La Suisse française, quoique ce Congrès fût destiné spécialement à la Suisse allemande, avait envoyé un assez grand nombre de délégués ; mais les cantons catholiques d’Uri, de Schwytz, d’Unterwald, d’Appenzell étaient peu ou point représentés, sans doute parce que les instituteurs élus par des pères de famille appartenant aux opinions ultra-conservatrices ne sont pas libres de se joindre à un congrès qui a un caractère essentiellement libéral. Un seul pays étranger, la France, était représenté officiellement par le délégué du ministre de l’instruction publique.
Le buste d’un pédagogue bâlois du xviiie siècle, Isaac Iselin, est placé au fond de la salle, et tout autour on a inscrit les noms de Rousseau, Pestalozzi, le P. Girard, Keller, Zschokke, Wehrli, Franscini, Vinet, etc. Sur chaque table se trouve la coupe traditionnelle remplie de vin, qui circule et dans laquelle tous boivent en signe de confraternité ; sur la tribune aux toasts on voit la grande coupe d’honneur.
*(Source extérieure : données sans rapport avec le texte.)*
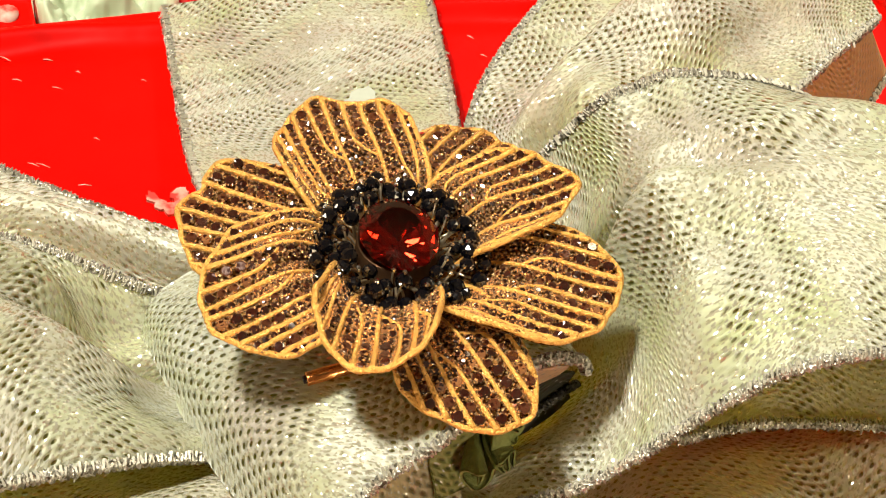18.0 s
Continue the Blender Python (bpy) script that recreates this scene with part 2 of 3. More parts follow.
def foil_material(name, col, crinkle, scale, rough=0.5, shine=0.1):
    m, nt, b = mat(name)
    tc = nt.nodes.new("ShaderNodeTexCoord").outputs["Object"]
    n = node(nt, "ShaderNodeTexNoise", Scale=scale, Detail=3.0, Roughness=0.55)
    nt.links.new(tc, n.inputs["Vector"])
    deep = tuple(c * 0.5 for c in col)
    nt.links.new(mix_rgb(nt, ramp(nt, n.outputs["Fac"], [(0.3, (0, 0, 0)), (0.62, (1, 1, 1))]), deep, col), b.inputs["Base Color"])
    b.inputs["Roughness"].default_value, b.inputs["Specular IOR Level"].default_value = rough, shine
    bump(nt, b, n.outputs["Fac"], crinkle, 0.004)
    return m


RED = foil_material("red_wrapping_paper", (0.80, 0.002, 0.0003), 0.15, 45.0, 0.4, 0.05)
FOIL = foil_material("red_crumpled_foil", (0.72, 0.004, 0.001), 0.7, 40.0, 0.32, 0.2)


def plain(name, col, rough, metal=0.0, grain=0.0, scale=400.0, bumpy=0.0):
    m, nt, b = mat(name)
    tc = nt.nodes.new("ShaderNodeTexCoord").outputs["Object"]
    n = node(nt, "ShaderNodeTexNoise", Scale=scale, Detail=4.0)
    nt.links.new(tc, n.inputs["Vector"])
    lo = tuple(max(0, c * (1 - grain)) for c in col)
    hi = tuple(min(1, c * (1 + grain)) for c in col)
    nt.links.new(mix_rgb(nt, n.outputs["Fac"], lo, hi), b.inputs["Base Color"])
    b.inputs["Roughness"].default_value, b.inputs["Metallic"].default_value = rough, metal
    if bumpy:
        bump(nt, b, n.outputs["Fac"], bumpy, 0.0005)
    return m


BRIGHT = plain("bright_gold_grain", (0.95, 0.62, 0.32), 0.25, 0.9)


def print_material():
    """Thin white ink through which the red paper shows in blotches."""
    m, nt, b = mat("white_print")
    tc = nt.nodes.new("ShaderNodeTexCoord").outputs["Object"]
    n = node(nt, "ShaderNodeTexNoise", Scale=260.0, Detail=3.0)
    nt.links.new(tc, n.inputs["Vector"])
    nt.links.new(ramp(nt, n.outputs["Fac"], [(0.38, (0.66, 0.04, 0.03)), (0.48, (0.58, 0.26, 0.20)), (0.66, (0.58, 0.44, 0.36))]), b.inputs["Base Color"])
    b.inputs["Roughness"].default_value, b.inputs["Specular IOR Level"].default_value = 0.5, 0.2
    return m


PRINT = print_material()
CLOTH = plain("olive_cloth", (0.17, 0.19, 0.045), 0.75, 0.0, 0.45, 1400.0, 0.7)
STITCH = plain("silver_thread", (0.46, 0.44, 0.35), 0.5, 0.35, 0.7, 1500.0)
GOLD = plain("yellow_gold", (0.88, 0.45, 0.105), 0.40, 0.55, 0.25, 2800.0, 1.0)
PIN_GOLD = plain("red_gold", (1.0, 0.40, 0.12), 0.16, 0.95, 0.1, 900.0, 0.2)
DARK_GOLD = plain("blackened_gold", (0.07, 0.035, 0.015), 0.35, 0.8, 0.3, 900.0)
BLACK = plain("black_bead", (0.002, 0.002, 0.003), 0.04)
BLACK.node_tree.nodes["Principled BSDF"].inputs["Specular IOR Level"].default_value = 1.0
SILVER = plain("bright_silver", (0.90, 0.90, 0.86), 0.12, 1.0, 0.1)
STEEL = plain("pale_wire", (0.55, 0.48, 0.34), 0.3, 0.8, 0.1)
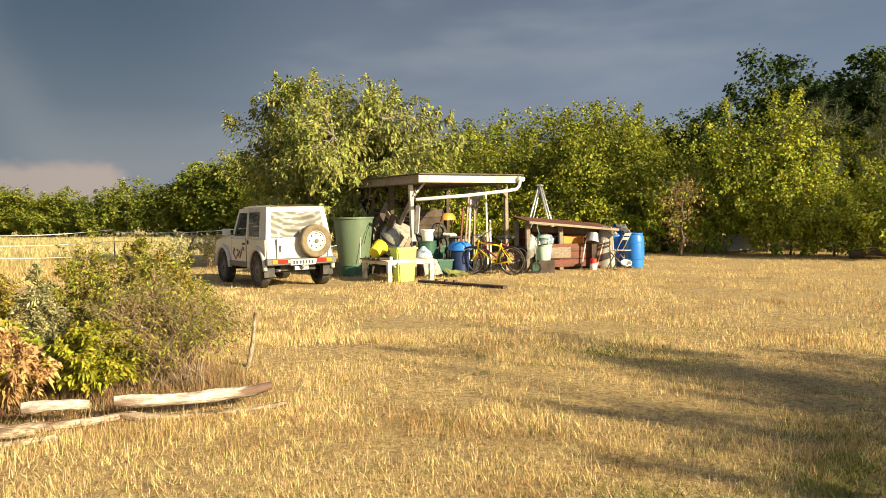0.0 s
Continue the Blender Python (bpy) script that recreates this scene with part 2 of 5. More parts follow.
def tube_arrays(segs, sides=5):
    """Tapered tubes along segments (p0, p1, r0, r1)."""
    p0, p1 = np.array([s[0] for s in segs], float), np.array([s[1] for s in segs], float)
    r0, r1 = np.array([s[2] for s in segs], float), np.array([s[3] for s in segs], float)
    d = p1 - p0
    d /= np.linalg.norm(d, axis=1)[:, None] + 1e-9
    ref = np.where(np.abs(d[:, 2:]) > 0.9, [[1.0, 0, 0]], [[0, 0, 1.0]])
    u = np.cross(d, ref)
    u /= np.linalg.norm(u, axis=1)[:, None] + 1e-9
    v = np.cross(d, u)
    a = np.arange(sides) * 2 * np.pi / sides
    ringv = np.cos(a)[None, :, None] * u[:, None] + np.sin(a)[None, :, None] * v[:, None]
    V = np.concatenate([p0[:, None] + ringv * r0[:, None, None], p1[:, None] + ringv * r1[:, None, None]], 1).reshape(-1, 3)
    i = np.arange(sides)
    q = np.stack([i, (i + 1) % sides, (i + 1) % sides + sides, i + sides], 1)
    F = (np.arange(len(segs)) * 2 * sides)[:, None, None] + q[None]
    return V, F.reshape(-1, 4)


def leaf_arrays(pos, axis, length, width, rng, fold=0.25, droop=0.3, face=None):
    """Pointed leaves folded along the midrib: four corners and two faces each, as one array of triangles."""
    n = len(pos)
    axis = axis / (np.linalg.norm(axis, axis=1)[:, None] + 1e-9)
    side = np.cross(axis, rng.normal(size=(n, 3)) * (1.0 if face is None else 0.45) + (0 if face is None else face))
    side /= np.linalg.norm(side, axis=1)[:, None] + 1e-9
    up = np.cross(side, axis)
    L, W = np.broadcast_to(length, n)[:, None], np.broadcast_to(width, n)[:, None]
    tip = pos + axis * L - np.array([0, 0, 1.0]) * L * droop * rng.random((n, 1))
    mid = pos + axis * L * 0.45
    a, b = mid + side * W + up * W * fold, mid - side * W + up * W * fold
    V = np.stack([pos, a, tip, b], 1).reshape(-1, 3)
    k = (np.arange(n) * 4)[:, None]
    F = np.concatenate([k + [[0, 1, 2]], k + [[0, 2, 3]]], 0)
    return V, F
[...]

Dès que tout le monde a pris place, un instituteur monte à la tribune, donne le ton, lève la baguette, et l’assemblée entonne le chœur de Mozart : Brüder, reicht die Hand zum Bunde. Je ne sais rien de plus solennel, qui vous procure une émotion plus douce, que cette harmonie grave et puissante, cet hymne patriotique chanté par mille voix. Tous y prennent part, instituteurs et institutrices, professeurs et magistrats, inspecteurs et membres du gouvernement, et l’assemblée se trouve comme soulevée par les sentiments nobles et généreux qu’expriment la mélodie et les paroles de ce chant imposant. D’autres chœurs sont chantés après celui-ci, et la Liedertafel (société chorale) de Bâle, composée d’habitants appartenant à toutes les classes de la société, exécute en outre un certain nombre de quatuors vraiment remarquables.
L’auditeur français qui assiste à ces fêtes ne peut s’empêcher de regretter notre pauvreté en mélodies et chants vraiment populaires, et le peu de souci que nous avons pris jusqu’ici de ce puissant instrument d’éducation patriotique et de culture morale. En Suisse le chant est cultivé avec un soin tout particulier dans les écoles[1], et chaque commune, le village comme la ville, a sa société chorale dirigée par l’instituteur.
Un seul orateur prend la parole ce premier soir ; c’est le conseiller d’État chargé de l’instruction publique de Bâle, président du comité d’organisation. Après avoir souhaité une cordiale bienvenue à tous, M. Burckhardt rappelle le congrès de 1869 tenu également à Bâle. Depuis cette époque la ville s’est transformée, la population s’est élevée de 45,000 à 70,000 habitants, la population scolaire de 4,500 à 10,000 élèves. Une organisation vraiment républicaine a été donnée à l’instruction primaire. Toutes les écoles à tous les degrés
- ↑ Le nombre des heures consacrées à la musique va, dans certaines écoles normales, jusqu’à 8 ou 10 par semaine.